Juso-Chef muss nebenher noch arbeiten

Ungefragt berichtet er vom vergangenen dreiviertel Jahr. „Wir haben uns eingeschlossen, richtig diskutiert und beschlossen, Hartz IV hinter uns zu lassen.“ Applaus. „Alle wissen, was nottäte, aber man muss es machen“, sagt Anke Stelling dazu. Naja, nicht alle. Kevin Kühnert spricht von einem ehemaligen Parteivorsitzenden „mit viel Testosteron“.

Aber da man schon mal beim Geld ist. „Was verdient man denn eigentlich als Juso-Chef?“, fragt Simi Will. „Das ist ein Ehrenamt“, sagt Kühnert. Eine Aufwandsentschädigung bekomme er. „Insofern arbeite ich noch.“ In der Zukunft will er wohl für das Politikmachen bezahlt werden. Jetzt aber amüsiert es ihn noch, wenn vor einem Auftritt irgendwo, der Hinweis komme, wo sein Fahrer warten könne. „Ich habe weder einen Dienstwagen noch einen Fahrer.“ Auch das kommt gut an im Stüberl.

Es geht noch um die Europawahl – „Wer jetzt nicht kapiert, dass es fünf vor zwölf ist.“ – um die Gelbwesten, um die AfD, „Feinde der offenen Gesellschaft“. Simi Will sagt, er habe sich für einen Politiker ja ziemlich normal verhalten. Und viel sympathischer als im Fernsehen sei er auch. Das stimmt. Und so nahbar. Später sieht man ihn mit Gästen plaudern.

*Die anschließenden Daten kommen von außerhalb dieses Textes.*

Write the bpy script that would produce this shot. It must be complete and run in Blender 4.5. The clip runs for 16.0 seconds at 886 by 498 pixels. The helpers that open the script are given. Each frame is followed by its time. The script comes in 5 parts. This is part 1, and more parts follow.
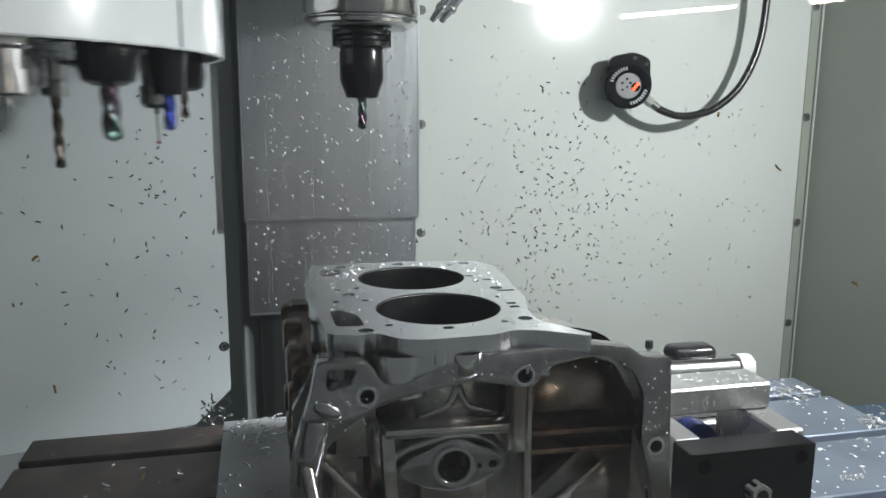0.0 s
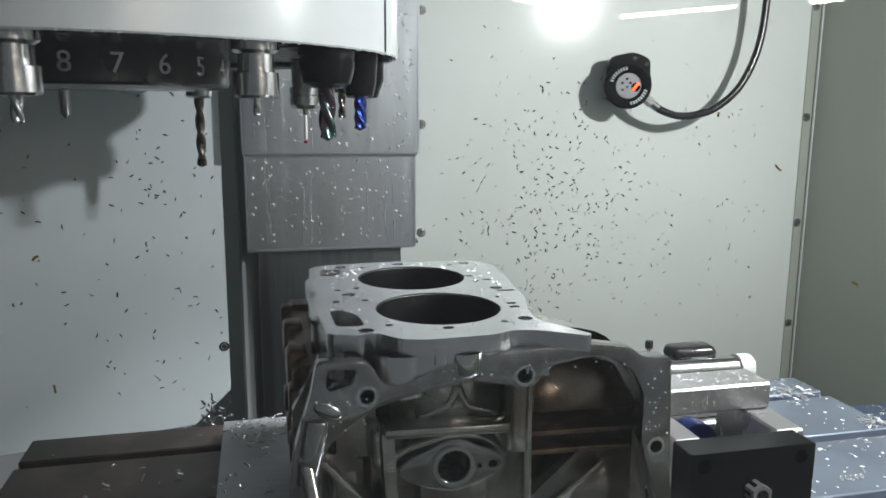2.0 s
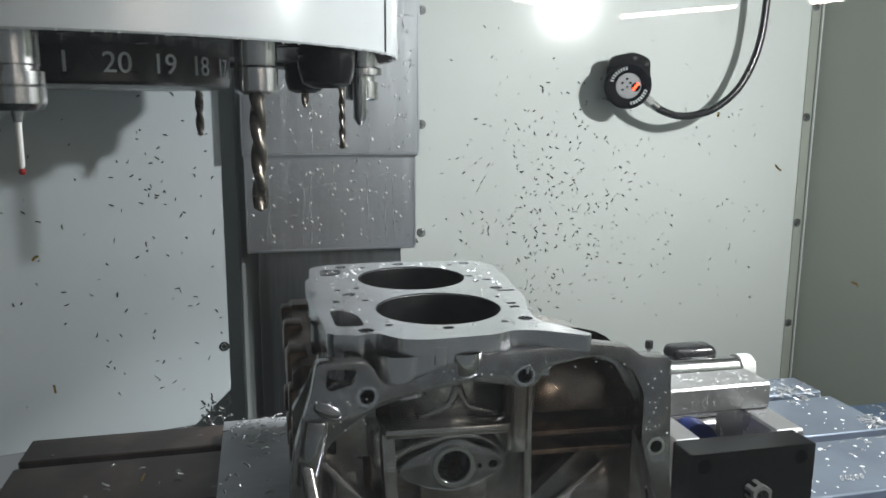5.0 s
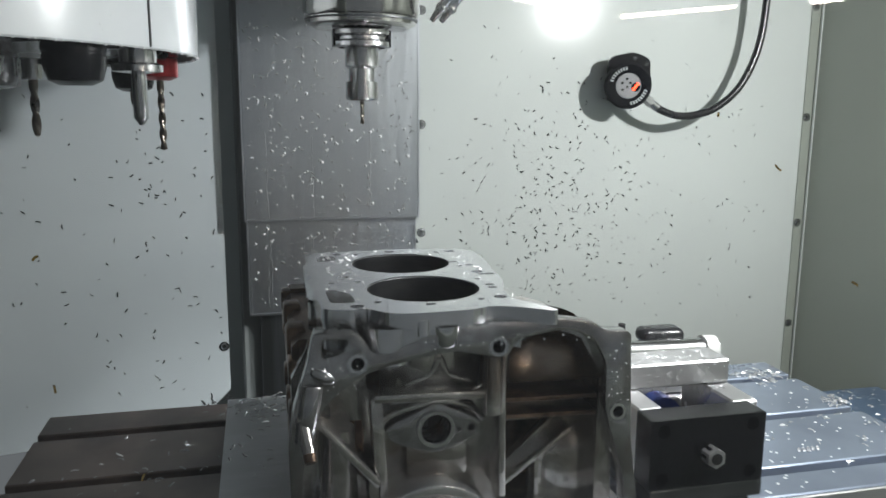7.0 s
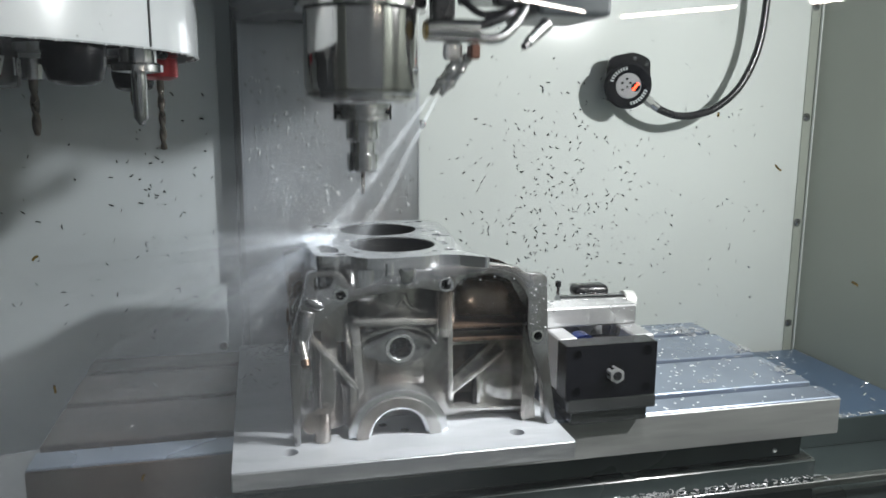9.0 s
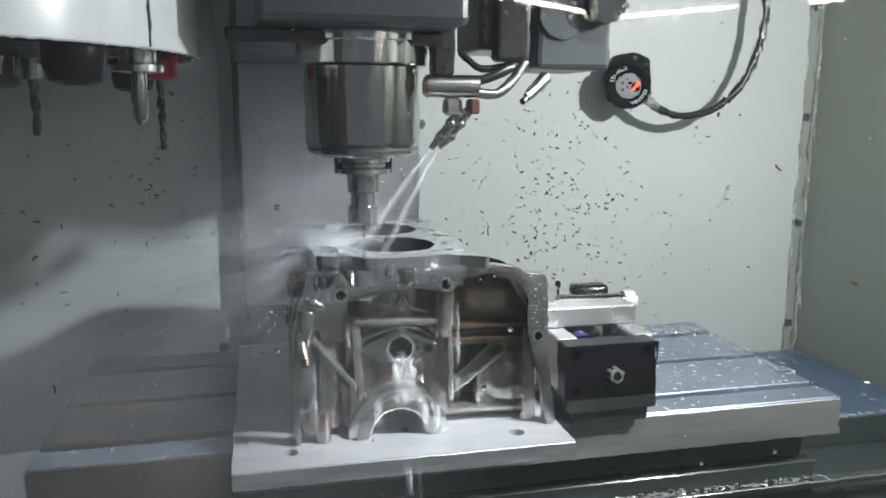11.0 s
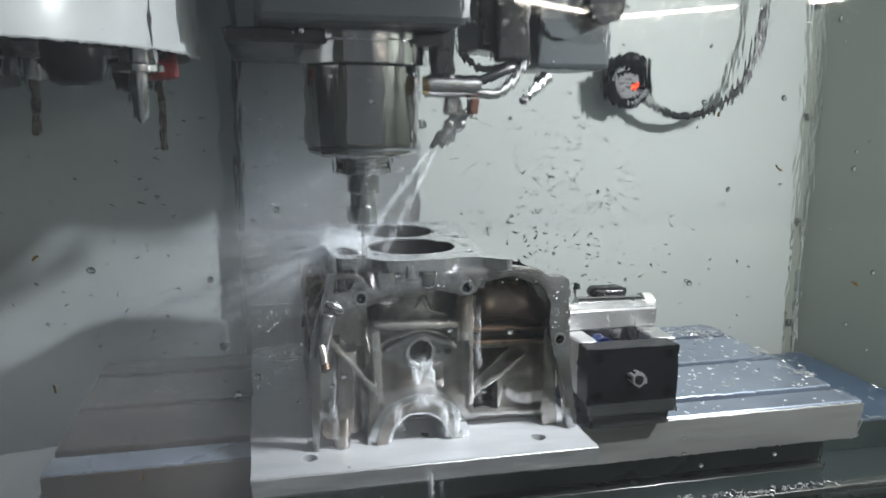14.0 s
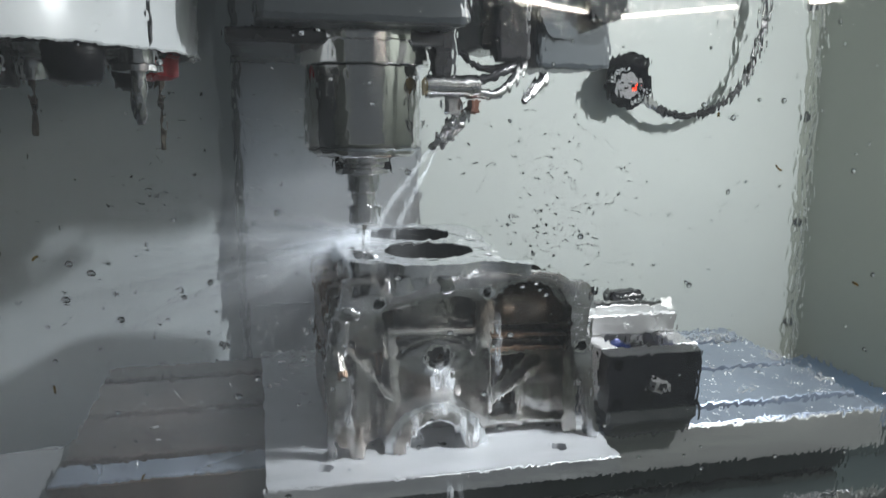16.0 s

Auch Anke Stelling sagt noch einmal etwas zum Thema Politik. Es nötige ihr Respekt ab, wenn einer da reingehe. Denn voran komme man dort nur in kleinen Schritten. Draußen aber sind die Schritte nicht so klein. Das Paar, das neben Kühnert an Tisch acht sitzt, ist vor kurzem an den Stadtrand gezogen. Die Miete in Neukölln wurde zu hoch.